There were aspects of the characterization that I didn’t care for.  Although Mayan Interface is not New Age oriented as a whole, Lydia exhibited certain New Age attitudes that I occasionally found bothersome.  I also didn’t like the fact that the Maya holy man was called   “Nacho”.  It seemed to me that naming him after a snack trivializes him.  It’s hard to take a character with such a name seriously.  On the other hand, I wondered if the historical personage who became the VR persona of one of the characters was too imposing for him.  Perhaps the authors were attempting to show that he had large aspirations.

The novel itself had large aspirations  that I rather admired .  I liked the main thematic thrust of this novel.  The idea that time doesn’t exist on the plane that is accessed by mystics, mediums and shamans is common to a number of spiritual traditions.

The idea that virtual reality  might have unpredictable impact on people is an important observation that we need to heed.  We have already seen that our entertainment technology can have negative effects on some individuals in the case of 3D movies.   Perhaps one of the lessons of this novel is that we should be more cautious about technological innovations.  

                                                      & & & & & & & & & & &

Lydia Rosenstrom isn't just an archaeologist.  She is also a visionary who has trained with a Maya shaman.  When I first read this background, I imagined  that this aspect of the character would probably be modeled on the books of Casteneda whose authenticity is very questionable, but I was pleasantly surprised. The authors, Wim Coleman and Pat Perrin, seem to have done their spiritual homework. 
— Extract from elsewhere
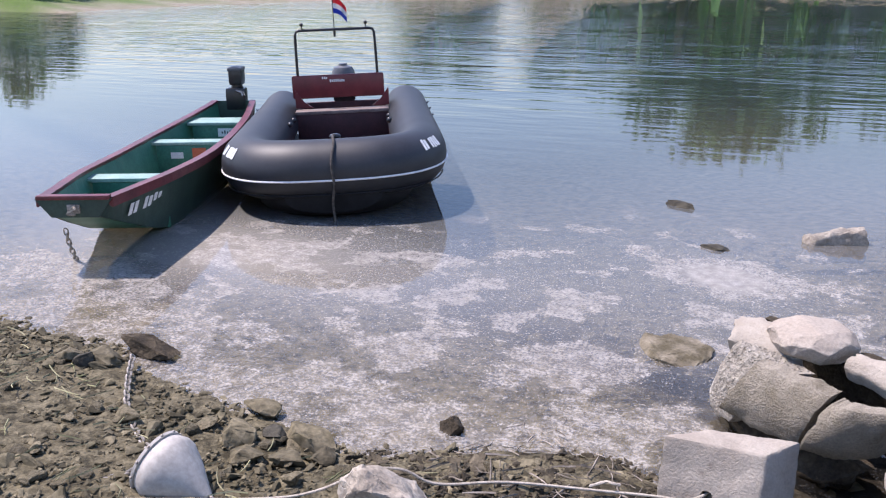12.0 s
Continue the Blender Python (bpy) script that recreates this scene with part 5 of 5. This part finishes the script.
    for s in (-1, 1):
        for i in range(7):
            if i == 2:
                continue
            t = s * (0.30 + 0.0135 * i) if s > 0 else s * (0.40 - 0.0135 * i)
            c = centre(t)
            d = (centre(t + 0.005) - centre(t - 0.005)).normalized()
            u = d.cross(Vector((0, 0, 1))).normalized()
            u = u if u.dot(Vector((c.x - 0.2, c.y, 0))) > 0 else -u
            nrm = (u * 0.78 + Vector((0, 0, 1)) * 0.62).normalized()
            up = nrm.cross(d)
            up = up if up.z > 0 else -up
            m = Matrix((d, nrm, up)).transposed().to_4x4()
            m.translation = c + nrm * (R + 0.001)
            part("number_bar", box_bm(0.024, 0.004, 0.085 - 0.01 * (i % 2), 0.002), WHITE, tube, m=m, smooth=False)


rubber_boat()


# ---- the wooden boat ----
def wooden_boat():
    ob = empty_thing("wooden_boat", "narrow green wooden boat with maroon gunwales and an outboard", "rowing boat", pose(-6.605, 2.403, 0.0) @ pose(0, 0, 0, 0, 0, -37.8) @ pose(0, 0, 0, 0.5, 0, 0))
    # x along the boat, half breadth at the gunwale and at the bottom, height of gunwale and bottom
    st = [(1.93, 0.20, 0.13, 0.425, 0.325), (1.60, 0.245, 0.17, 0.41, 0.19), (1.10, 0.31, 0.22, 0.39, 0.02), (0.40, 0.345, 0.25, 0.36, -0.05), (-0.40, 0.34, 0.25, 0.355, -0.06), (-1.20, 0.29, 0.21, 0.37, -0.05), (-1.75, 0.23, 0.17, 0.40, -0.02), (-1.98, 0.20, 0.15, 0.42, 0.0)]
    def at(t):
        q = [curve_at([(s[0], s[1], s[2]) for s in st], t), curve_at([(s[0], s[3], s[4]) for s in st], t)]
        return q[0].x, q[0].y, q[0].z, q[1].y, q[1].z
    n = 30
    sta = [at(i / n) for i in range(n + 1)]
    T = 0.022
    for s, nm in ((1, "side_plank"), (-1, "side_plank")):
        rings = []
        for x, hw, bw, zt, zb in sta:
            rings.append([Vector((x, s * hw, zt)), Vector((x, s * bw, zb)), Vector((x, s * (bw - T), zb)), Vector((x, s * (hw - T), zt))])
        side = part(nm, rings_bm(rings), GREEN_OUT, ob, "dark green painted side", smooth=False)
        inner = [[Vector((x, s * (hw - T - 0.003), zt - 0.002)), Vector((x, s * (bw - T - 0.003), zb + 0.02)), Vector((x, s * (bw - T - 0.009), zb + 0.02)), Vector((x, s * (hw - T - 0.009), zt - 0.002))] for x, hw, bw, zt, zb in sta]
        part("inner_lining", rings_bm(inner), GREEN_IN, ob, "bright green painted inside", smooth=False)
        gun = [[Vector((x, s * (hw + 0.012), zt - 0.045)), Vector((x, s * (hw + 0.014), zt + 0.012)), Vector((x, s * (hw - 0.045), zt + 0.012)), Vector((x, s * (hw - 0.045), zt - 0.006)), Vector((x, s * (hw + 0.002), zt - 0.045))] for x, hw, bw, zt, zb in sta]
        part("gunwale", rings_bm(gun), GUNWALE, ob, "worn maroon gunwale", smooth=False)
    bot = [[Vector((x, bw, zb)), Vector((x, -bw, zb)), Vector((x, -bw, zb + 0.02)), Vector((x, bw, zb + 0.02))] for x, hw, bw, zt, zb in sta]
    part("bottom", rings_bm(bot), GREEN_IN, ob, "green painted bottom boards", smooth=False)
    part("floor_board", box_bm(0.75, 0.34, 0.015, 0.003, (0.05, 0, 0.03)), PLY, ob, "bare plywood floor board")
    # blunt bow board and stern board
    for (x, hw, bw, zt, zb), nm, mat in ((sta[0], "bow_board", GREEN_OUT), (sta[-1], "stern_board", GREEN_OUT)):
        sx = 0.02 if nm == "bow_board" else -0.02
        q = [[Vector((x + d, hw + 0.01, zt + 0.005)), Vector((x + d, bw, zb)), Vector((x + d, -bw, zb)), Vector((x + d, -hw - 0.01, zt + 0.005))] for d in (0, sx)]
        part(nm, rings_bm(q), mat, ob, smooth=False)
    part("bow_cap", box_bm(0.05, 0.40, 0.025, 0.006, (1.935, 0, 0.438)), GUNWALE, ob, "pale worn edge of the bow")
    part("bow_ring", tube_bm([(1.955, 0.0, 0.385), (1.985, 0.02, 0.385), (1.985, -0.02, 0.355), (1.955, 0, 0.345)], 0.012, 6), CHAIN, ob)
    part("bow_plate", box_bm(0.012, 0.07, 0.05, 0.004, (1.956, 0.0, 0.375)), CHAIN, ob)
    # thwarts on their bulkheads
    for x, w, zt in ((1.02, 0.15, 0.335), (-0.38, 0.15, 0.31), (-1.30, 0.30, 0.33)):
        hw = float(np.interp(-x, [-s[0] for s in st], [s[1] for s in st])) - 0.035
        th = part("thwart", box_bm(w, 2 * hw, 0.025, 0.004, (x, 0, zt)), GREEN_PALE, ob, "pale green worn seat board")
        part("bulkhead", box_bm(0.02, 2 * hw - 0.08, zt - 0.03, 0.003, (x + w * 0.4, 0, (zt + 0.0) * 0.5)), GREEN_IN, th)
    part("label", box_bm(0.004, 0.15, 0.075, 0.001, (-1.167, 0.10, 0.25)), WHITE, ob, "white printed label", smooth=False)
    bars(ob, "label_bar", (-1.164, 0.16, 0.24), (0, -1, 0), (0, 0, 1), (0.02, 0.03, 0.02, 0.03, 0.02), 0.012, 0.012, BLACK)
    part("label", box_bm(0.004, 0.16, 0.075, 0.001, (1.094, 0.06, 0.23)), WHITE, ob, "white printed label", smooth=False)
    bars(ob, "label_bar", (1.097, 0.12, 0.22), (0, -1, 0), (0, 0, 1), (0.03, 0.02, 0.03, 0.02, 0.02), 0.012, 0.012, BLACK)
    part("sticker", box_bm(0.004, 0.11, 0.12, 0.001, (-0.306, 0.08, 0.215)), ORANGE, ob, "faded orange sticker", smooth=False)
    part("sticker", box_bm(0.004, 0.10, 0.05, 0.001, (-0.306, -0.10, 0.215)), WHITE, ob, "small oval sticker", smooth=False)
    x0, h0, b0, t0, z0 = at(0.12)
    x1, h1, b1, t1, z1 = at(0.27)
    along = Vector((x1 - x0, h1 - h0, (t1 - t0)))
    up = Vector((0, h0 - b0, t0 - z0)).normalized()
    bars(ob, "number_bar", Vector((x0, h0 + 0.014, t0)) - up * 0.165, along, up, (0.078, 0.078, 0, 0.078, 0.07, 0.078, 0.07), 0.042, 0.020)
    bars(ob, "number_bar", Vector((1.66, -0.185, 0.30)), Vector((-1, -0.18, 0)), Vector((0, -0.35, 1)), (0.06, 0.06, 0, 0.06, 0.055), 0.03, 0.016, GREEN_PALE)
    # the outboard
    part("motor_cowl", box_bm(0.19, 0.14, 0.19, 0.04, (-2.10, 0.02, 0.66)), BLACK, ob, "black outboard cowling with a silver band")
    part("motor_band", box_bm(0.194, 0.144, 0.04, 0.018, (-2.10, 0.02, 0.725)), GREY_COWL, ob, "silver band")
    part("motor_neck", lathe_bm([(0.001, 0.50), (0.05, 0.50), (0.06, 0.54), (0.05, 0.60), (0.001, 0.60)], 12), BLACK, ob, m=pose(-2.08, 0.02, 0))
    part("motor_clamp", box_bm(0.14, 0.20, 0.22, 0.03, (-2.04, 0.02, 0.44)), BLACK, ob)
    part("motor_leg", box_bm(0.10, 0.08, 0.6, 0.02, (-2.10, 0.02, 0.20)), BLACK, ob)
    part("tiller", tube_bm([(-2.0, 0.02, 0.52), (-1.85, 0.12, 0.52), (-1.72, 0.16, 0.50)], 0.016, 7), BLACK, ob)


wooden_boat()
We learn in Mayan Interface that the shaman or holy man is called a "hmen".  Google thought I had mis-spelled "hymen" when I used it as a search term.  Yet when I scrolled down in the result, I eventually scored with a Google books excerpt at Hmen in Maya History and Religion .  According to John Eric Sidney Thompson ,the author of the excerpt who was an English archaeologist that specialized in the Mayans, the hmenob (plural of hmen) are the last surviving  remnant of the Maya priesthood.  As a minor village religious functionary at the bottom of the priestly hierarchy , a hmen was beneath the notice of the conquistadors.  I thought that was an interesting piece of historical context for this novel.

On the other hand, I am taking a course in legal reference at library school this semester, so I noticed a possible legal problem.  The artifacts that Lydia was studying actually belong to Mexico, but Lydia was assisting in incorporating them in a virtual exhibit at an American museum.  At no point in this novel is it ever mentioned that Lydia got permission or even consulted with the Mexican authorities about this project.  In a course on archives, I learned that a curator should never include images in an exhibit without permission.   When I did a search on this topic, I found a very interesting article called Digitization in an Archival Environment by Sally McKay of the Getty Research Institute that originally appeared in the Electronic Journal of Academic and Special Librarianship in 2003.  This article has a section on the legal aspect of digitization which emphasized that  ownership needs to be dealt with before any digitization project begins.  I would like to believe that Lydia or the museum did consult with the Mexican authorities beforehand.  If they failed to do so, I believe that they would have been behaving unethically. The issue of cultural imperialism raises its ugly head.  American museums need to respect the fact that Mayan artifacts are part of Mexico's heritage, and I feel that this should be done in fiction as well.